British prisoner Shaker Aamer has languished in the Guantanamo hellhole since his abduction and incarceration there almost 12 years ago.

He shouted to a passing CBS television crew from his cell last month: "Please, we are tired. Either leave us to die in peace or tell the world the truth.

"We cannot walk not even half a metre without being chained. Is that a human being? That's the treatment of an animal."

Nelson Mandela would have known that feeling.

He might even have mentioned it when accompanying the US president on a visit to his old cell on Robben Island in June this year.

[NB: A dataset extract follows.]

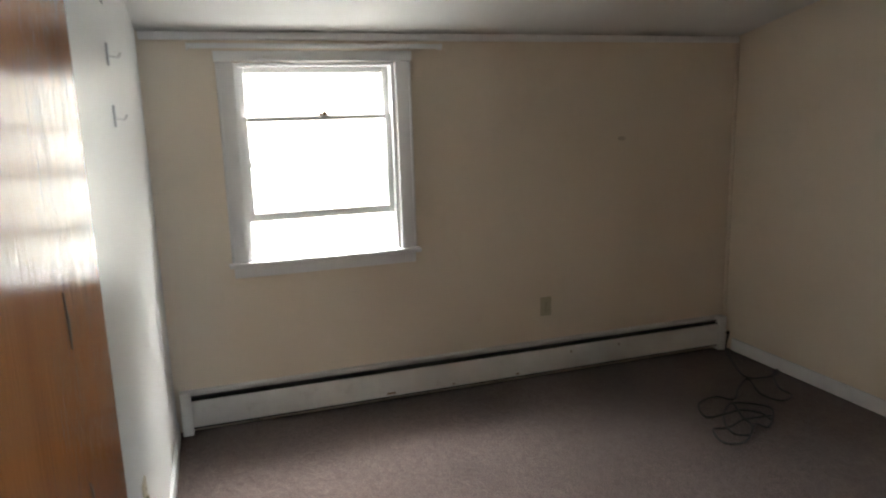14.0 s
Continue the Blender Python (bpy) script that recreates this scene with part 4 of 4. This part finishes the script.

Usefully, the Obama family was brought along to embellish the tear-jerking photo opportunities.

Well, the time has arrived for the US president to put up or shut up and serve the rest of his term of office in shame and ignominy.

Guantanamo must be closed without further delay and US military forces should quit Cuba and stop despoiling that beautiful country.

Then there were all those other world leaders in South Africa yesterday who dare not mention one of the greatest legacies of Madiba's presidency.

He and the inaugural ANC government unilaterally renounced nuclear weapons.

The bombs developed by the old apartheid regime with the assistance of Israel were made safe and destroyed.

So far, no other nuclear power has followed suit, although Ukraine and Belarus have handed their Soviet-era atomic arsenals to Russia.

Let us hope that the representatives of the US, Russia, Britain, France, China, Israel, India and Pakistan had the decency to keep their traps shut yesterday rather than prattle on about peace.

If they really want to honour the memory of Nelson Mandela they could follow his example and renounce their own weapons of mass annihilation.

Instead, Britain's Prime Minister David Cameron and his unelected regime have pledged to press ahead with the development of a new generation of nuclear missiles to replace the Trident system.

As he stood there so solemnly in Johannesburg on Tuesday, did he realise how big a hypocrite he and his companions looked in the eyes of genuine peace lovers everywhere?